Scan the data below for the string "Blender". Show every line where it turns up.

━━━━━ PROVIDED DATA ━━━━━

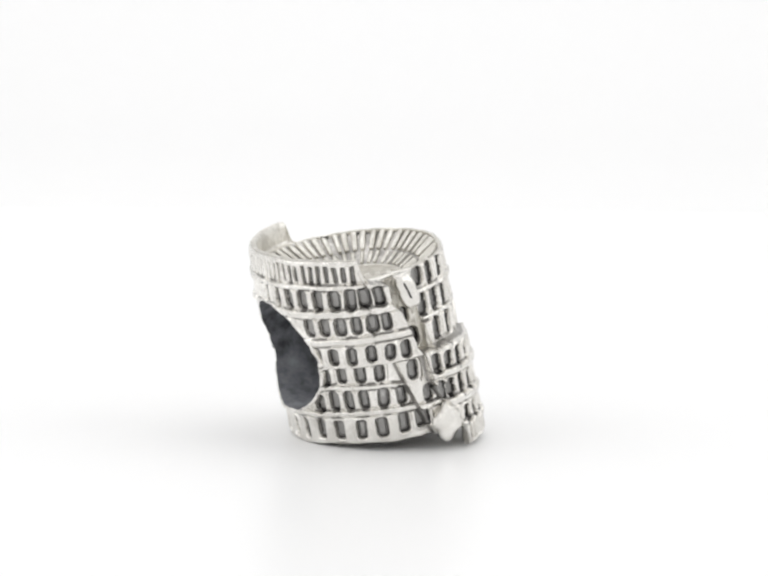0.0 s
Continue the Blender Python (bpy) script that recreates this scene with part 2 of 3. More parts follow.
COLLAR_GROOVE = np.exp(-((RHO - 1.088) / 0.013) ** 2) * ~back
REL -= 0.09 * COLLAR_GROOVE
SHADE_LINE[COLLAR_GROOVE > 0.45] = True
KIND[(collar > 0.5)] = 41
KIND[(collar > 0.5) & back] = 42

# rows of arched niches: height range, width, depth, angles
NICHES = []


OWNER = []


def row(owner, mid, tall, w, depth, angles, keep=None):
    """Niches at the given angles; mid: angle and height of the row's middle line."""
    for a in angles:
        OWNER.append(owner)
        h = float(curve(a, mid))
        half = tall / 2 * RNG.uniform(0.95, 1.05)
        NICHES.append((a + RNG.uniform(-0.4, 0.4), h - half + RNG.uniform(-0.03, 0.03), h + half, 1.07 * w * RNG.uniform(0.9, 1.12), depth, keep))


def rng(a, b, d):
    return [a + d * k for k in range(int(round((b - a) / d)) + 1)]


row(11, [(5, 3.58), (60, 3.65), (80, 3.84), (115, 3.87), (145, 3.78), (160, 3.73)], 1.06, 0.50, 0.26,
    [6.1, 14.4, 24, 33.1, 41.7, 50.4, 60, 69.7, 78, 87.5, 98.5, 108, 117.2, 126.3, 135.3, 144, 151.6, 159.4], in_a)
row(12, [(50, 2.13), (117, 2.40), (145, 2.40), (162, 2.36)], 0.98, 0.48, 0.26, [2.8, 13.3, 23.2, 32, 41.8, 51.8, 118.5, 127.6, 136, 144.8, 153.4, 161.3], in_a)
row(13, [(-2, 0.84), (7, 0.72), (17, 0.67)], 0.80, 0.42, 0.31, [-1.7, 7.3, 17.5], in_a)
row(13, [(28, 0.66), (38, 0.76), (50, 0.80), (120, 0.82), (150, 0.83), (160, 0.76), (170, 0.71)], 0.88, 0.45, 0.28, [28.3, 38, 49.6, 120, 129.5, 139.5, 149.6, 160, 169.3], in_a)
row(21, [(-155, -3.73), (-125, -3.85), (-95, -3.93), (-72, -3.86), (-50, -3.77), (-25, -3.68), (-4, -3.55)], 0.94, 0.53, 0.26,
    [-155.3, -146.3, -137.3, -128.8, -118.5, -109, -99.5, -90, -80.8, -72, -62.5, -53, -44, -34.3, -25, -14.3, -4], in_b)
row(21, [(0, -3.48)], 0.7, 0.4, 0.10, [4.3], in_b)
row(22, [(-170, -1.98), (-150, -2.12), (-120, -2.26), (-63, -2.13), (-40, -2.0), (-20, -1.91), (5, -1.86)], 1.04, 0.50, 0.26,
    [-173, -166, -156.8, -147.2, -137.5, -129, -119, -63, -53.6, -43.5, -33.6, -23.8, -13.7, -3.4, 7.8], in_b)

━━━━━
━━━━━ PROVIDED DATA ━━━━━

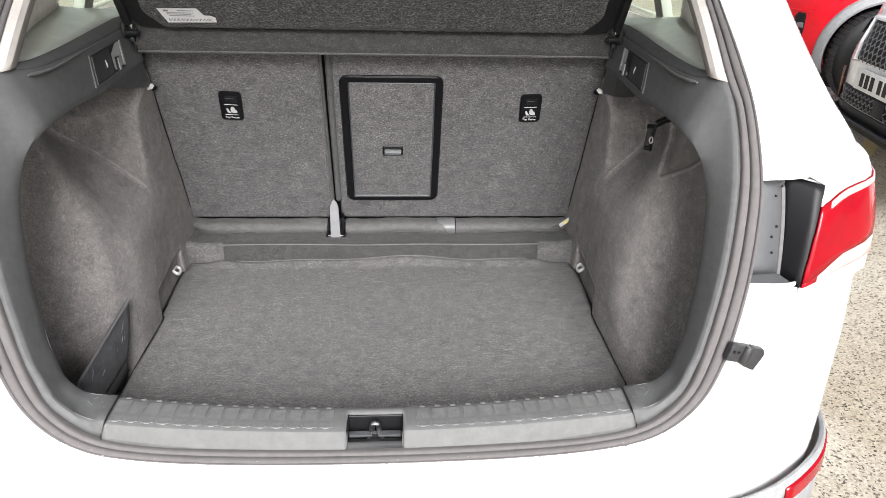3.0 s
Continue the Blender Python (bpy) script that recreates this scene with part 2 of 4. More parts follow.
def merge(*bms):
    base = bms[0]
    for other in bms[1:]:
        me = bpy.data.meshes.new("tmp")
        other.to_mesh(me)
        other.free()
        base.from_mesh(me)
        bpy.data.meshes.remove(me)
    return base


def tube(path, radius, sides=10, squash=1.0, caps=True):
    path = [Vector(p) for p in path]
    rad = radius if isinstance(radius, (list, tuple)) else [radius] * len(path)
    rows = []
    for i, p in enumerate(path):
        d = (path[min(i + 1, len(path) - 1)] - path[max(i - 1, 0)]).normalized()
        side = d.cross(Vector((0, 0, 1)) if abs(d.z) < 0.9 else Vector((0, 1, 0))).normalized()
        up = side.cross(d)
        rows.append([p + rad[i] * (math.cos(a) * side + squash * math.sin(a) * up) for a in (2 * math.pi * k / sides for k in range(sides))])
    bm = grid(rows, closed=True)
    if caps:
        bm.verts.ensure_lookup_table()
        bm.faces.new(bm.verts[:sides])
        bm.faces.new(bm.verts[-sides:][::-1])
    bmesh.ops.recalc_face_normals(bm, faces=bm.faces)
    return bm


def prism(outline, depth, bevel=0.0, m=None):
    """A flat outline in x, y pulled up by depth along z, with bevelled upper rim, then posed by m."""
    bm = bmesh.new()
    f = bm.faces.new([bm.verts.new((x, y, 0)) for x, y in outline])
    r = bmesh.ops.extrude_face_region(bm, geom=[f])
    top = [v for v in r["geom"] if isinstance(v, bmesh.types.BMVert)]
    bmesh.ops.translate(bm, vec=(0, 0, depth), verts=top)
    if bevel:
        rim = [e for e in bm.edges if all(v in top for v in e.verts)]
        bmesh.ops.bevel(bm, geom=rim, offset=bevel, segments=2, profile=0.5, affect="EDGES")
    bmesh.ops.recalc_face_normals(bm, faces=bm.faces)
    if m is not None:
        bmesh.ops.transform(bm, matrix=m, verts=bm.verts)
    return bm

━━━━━
━━━━━ PROVIDED DATA ━━━━━

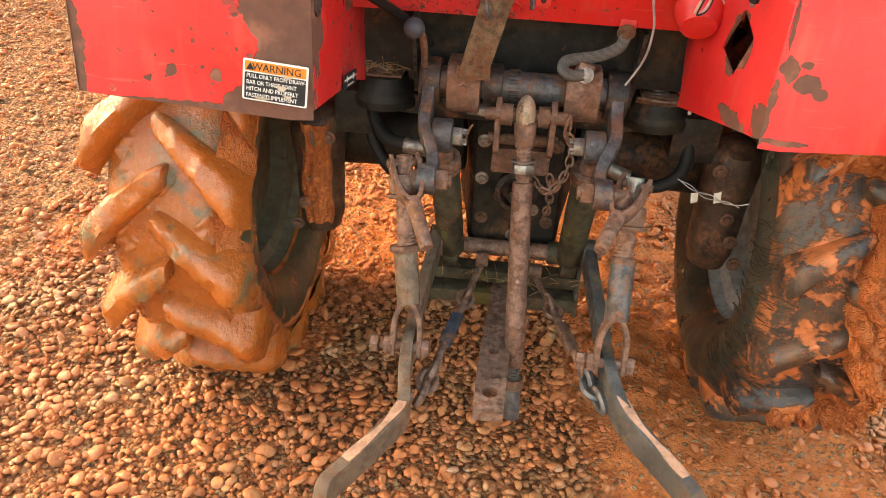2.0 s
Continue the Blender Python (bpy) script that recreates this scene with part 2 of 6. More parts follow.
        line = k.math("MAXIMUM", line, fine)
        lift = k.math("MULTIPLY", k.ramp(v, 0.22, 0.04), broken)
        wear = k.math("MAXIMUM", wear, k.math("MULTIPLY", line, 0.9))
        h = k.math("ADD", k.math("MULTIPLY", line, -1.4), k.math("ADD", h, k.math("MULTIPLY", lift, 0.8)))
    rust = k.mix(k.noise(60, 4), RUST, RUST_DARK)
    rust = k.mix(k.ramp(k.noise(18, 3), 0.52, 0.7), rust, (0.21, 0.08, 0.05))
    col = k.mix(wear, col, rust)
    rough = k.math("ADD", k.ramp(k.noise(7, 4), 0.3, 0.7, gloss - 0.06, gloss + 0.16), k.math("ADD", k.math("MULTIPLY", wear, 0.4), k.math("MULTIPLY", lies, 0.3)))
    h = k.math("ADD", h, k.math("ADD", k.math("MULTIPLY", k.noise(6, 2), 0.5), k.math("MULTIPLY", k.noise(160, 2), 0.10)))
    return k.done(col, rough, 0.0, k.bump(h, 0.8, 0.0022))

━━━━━

> **WRITTEN SOLUTION**:
Continue the Blender Python (bpy) script that recreates this scene with part 2 of 3. More parts follow.
Continue the Blender Python (bpy) script that recreates this scene with part 2 of 4. More parts follow.
Continue the Blender Python (bpy) script that recreates this scene with part 2 of 6. More parts follow.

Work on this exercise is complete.